Qui oserait dire qu’il n’en a pas ? Les préjugés squattent notre cerveau et, sans qu’on y prenne garde, se transforment en vérités indubitables : le Moyen-Âge est sombre, les aristos forcément réactionnaires, les Anglais excentriques, les Chinois fourbes… Des affirmations à vérifier pour ne pas mourir idiot !
Les préjugés sont défavorables
Ignorance ou rumeur, les préjugés structurent notre imaginaire collectif, « ces toxines de notre activité mentale » comme les décrivaient Antonin Artaud, qui incitent à dénigrer, stigmatiser, accuser ou fustiger des personnes ou des opinions. Témoin notre époque avec les vaccins, les végétariens, les homosexuels ou les écologistes et hier la peur de l’an 2000, les Tziganes qui sont tous des voleurs ou les femmes qui se parfument ne sont pas toutes dangereuses, même si Voltaire affirmait que « les femmes ressemblent à des girouettes, elles se fixent quand elles se rouillent ».
Homo Sapiens sauf quand il n’est pas sage
L’homme ne descendrait pas du singe mais serait son proche cousin. Le barbare était celui qui ne parlait pas la langue grecque jusqu’à signifier l’étranger, en matière de barbares, aujourd’hui on voit peu de ressemblances entre le criminel de guerre du 20ème siècle et le tagueur de banlieue. Les Gaulois sont râleurs seulement depuis qu’ils sont devenus nos ancêtres, après la proclamation de la République et la fondation de l’école laïque. Les Noirs sont serviles, ne dit-on pas travailler comme un nègre, la syphilis serait un mal italien, alors que ce sont les troupes composées de soldats européens qui entrèrent en Italie derrière Charles VIII qui, vivant de débauches dans la ville occupée, ont propagé cette peste sans nom alors, en quittant Naples lors de leur retraite.
Les préjugés à l’égard des femmes sont légion
Christophe Colomb disait des Indiennes d’Amérique que « les femmes travaillent plus que les hommes » en expliquant que la fertilité de ce pays faisant qu’il n’y avait pas besoin de travailler beaucoup. La Mauresque, avec la conquête de l’Algérie, est vue comme une figure de femmes aux seins nus. Dans le monde colonial, elle deviendra l’image de l’érotisme oriental. Des centaines de milliers d’exemplaires de ces photos seront diffusées en France et au Moyen-Orient. Les rousses sentent mauvais, les femmes sont hystériques et si, pour Hippocrate, « toute la femme est dans l’utérus », « toutes des hystéros » peut-on lire encore aujourd’hui dans les médias et sur le Net.

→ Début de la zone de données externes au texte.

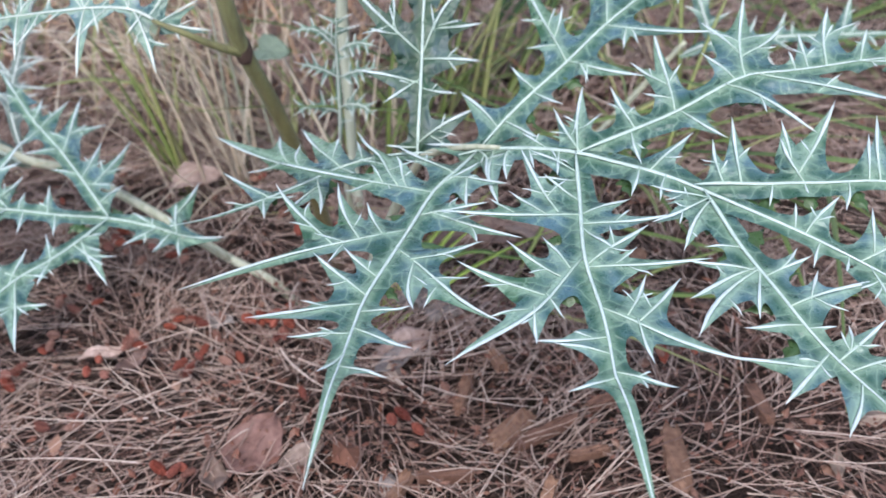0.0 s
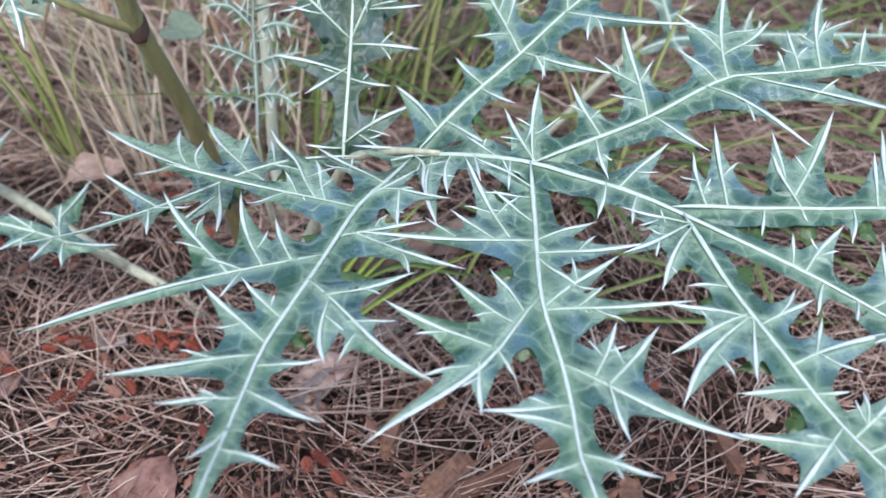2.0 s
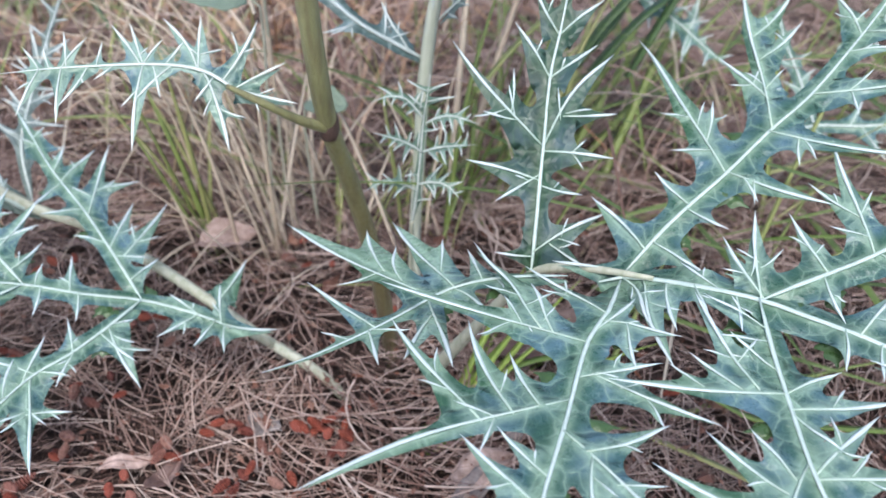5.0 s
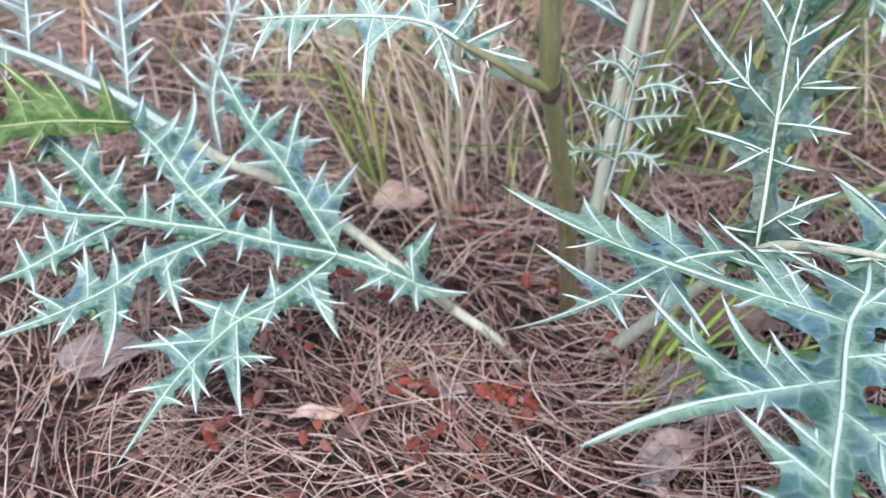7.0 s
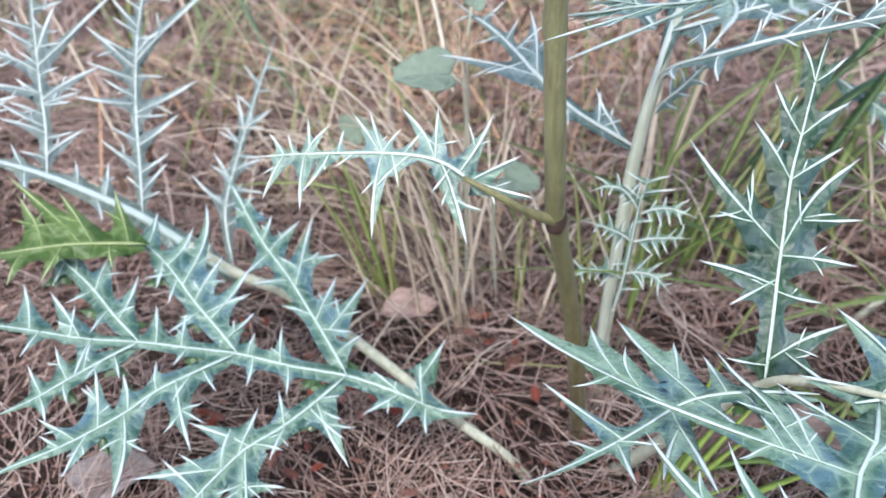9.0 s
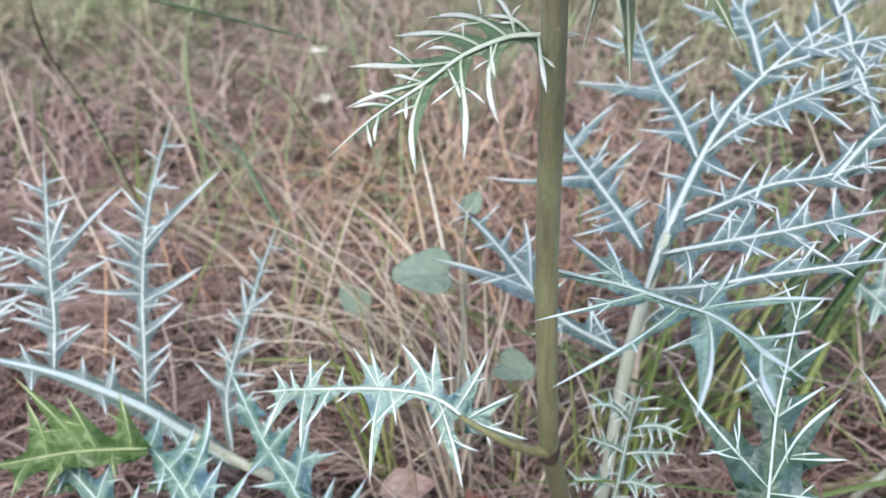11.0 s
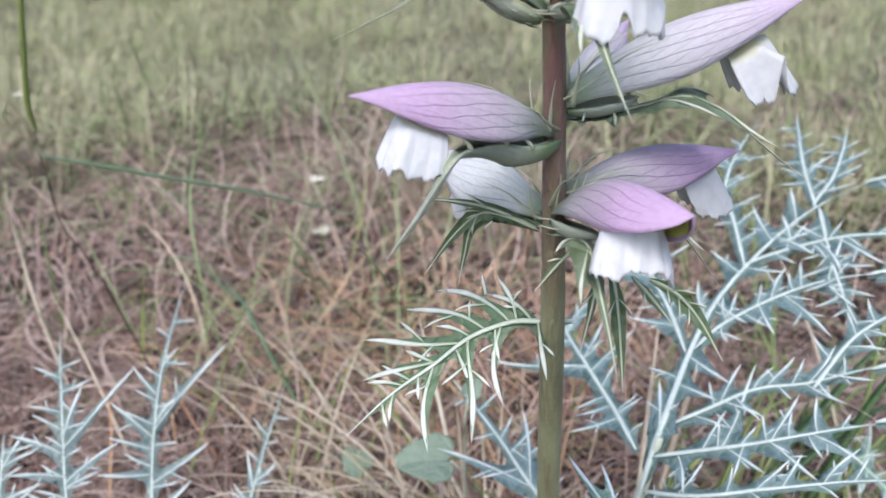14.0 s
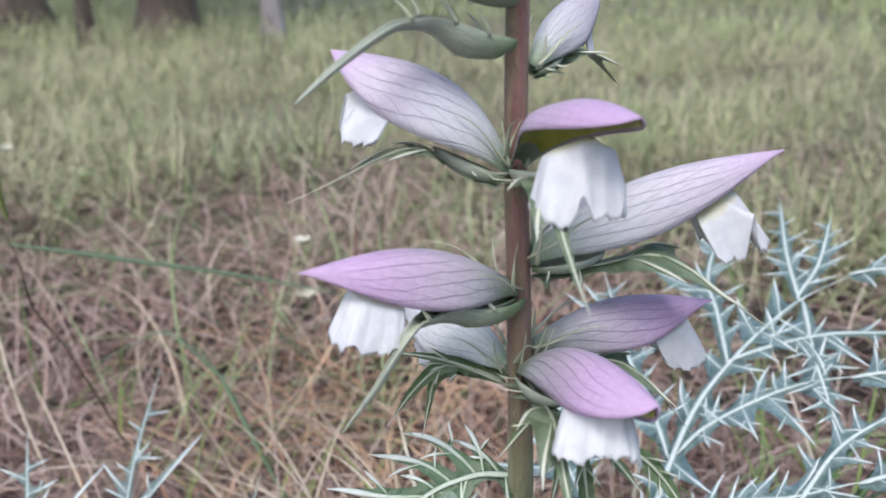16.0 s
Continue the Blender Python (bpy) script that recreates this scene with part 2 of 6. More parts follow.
def leaflet(leaf, axis, up, lobes, width=8.0, blade=None, vein=None, rib=0.9, seed=1, spine=2.0, teeth=True, name="leaflet", lift=0.07, cup=0.10, broad=1.0, extra=0, bold=1.0, under=0, quilt=0.30, reach=1.0, bare=0.0, grid=2.6):
    """A spiny, deeply cut blade along a curve. lobes: where each vein leaves (along, aside) and where its spine ends, in millimetres of the blade."""
    rng = random.Random(seed)
    blade, vein = blade or LEAF, vein or VEIN
    ch = Chart(axis, up)
    length = ch.length * 1000
    tips = [(np.array(q[:2], float), np.array(q[2:], float), 1.0) for q in lobes]
    for i in range(extra):
        at, way = length * (max(0.12, bare) + (0.9 - max(0.12, bare)) * (i + rng.random() * 0.6) / extra), (-1) ** i
        size = reach * rng.uniform(13, 27) * (1.15 - 0.6 * at / length)
        turn = radians(rng.uniform(46, 80))
        tips.append((np.array([at, 0.0]), np.array([at + size * math.cos(turn), way * size * math.sin(turn)]), 1.0))
    if teeth:
        for root, tip, _ in list(tips):
            v = tip - root
            size = np.hypot(*v)
            if size < 17:
                continue
            for side in (-1, 1):
                if rng.random() < (0.7 if size > 28 else 0.35):
                    f = rng.uniform(0.22, 0.5)
                    turn = side * radians(rng.uniform(32, 62))
                    w = np.array([v[0] * math.cos(turn) - v[1] * math.sin(turn), v[0] * math.sin(turn) + v[1] * math.cos(turn)]) / size
                    tips.append((root + v * f, root + v * f + w * min(size * rng.uniform(0.2, 0.34), 13), 0.55))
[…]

Les criminels ont une sale gueule, le vert porte malheur (la reine Victoria devenue veuve, développa une aversion contre cette couleur et la chassa de tous les palais royaux et n’aurait toujours pas réapparu à Buckingham), les Japonais sont suicidaires, les belles-mères des peaux de vache, les Allemands des ploucs et l’art contemporain n’est pas de l’art.
Je dois m’arrêter là car la liste de nos préjugés hexagonaux est encore longue et je ne souhaite pas m’attirer la foudre de certains lecteurs. Je termine avec Jean-Jacques Rousseau : « La raison et le jugement viennent lentement ; les préjugés accourent en foule ; c’est d’eux qu’il faut se préserver ».
Vicky Sommet
« Histoire des préjugés » écrite par une quarantaine d’historiens aux éditions Les Arènes (janvier 2023).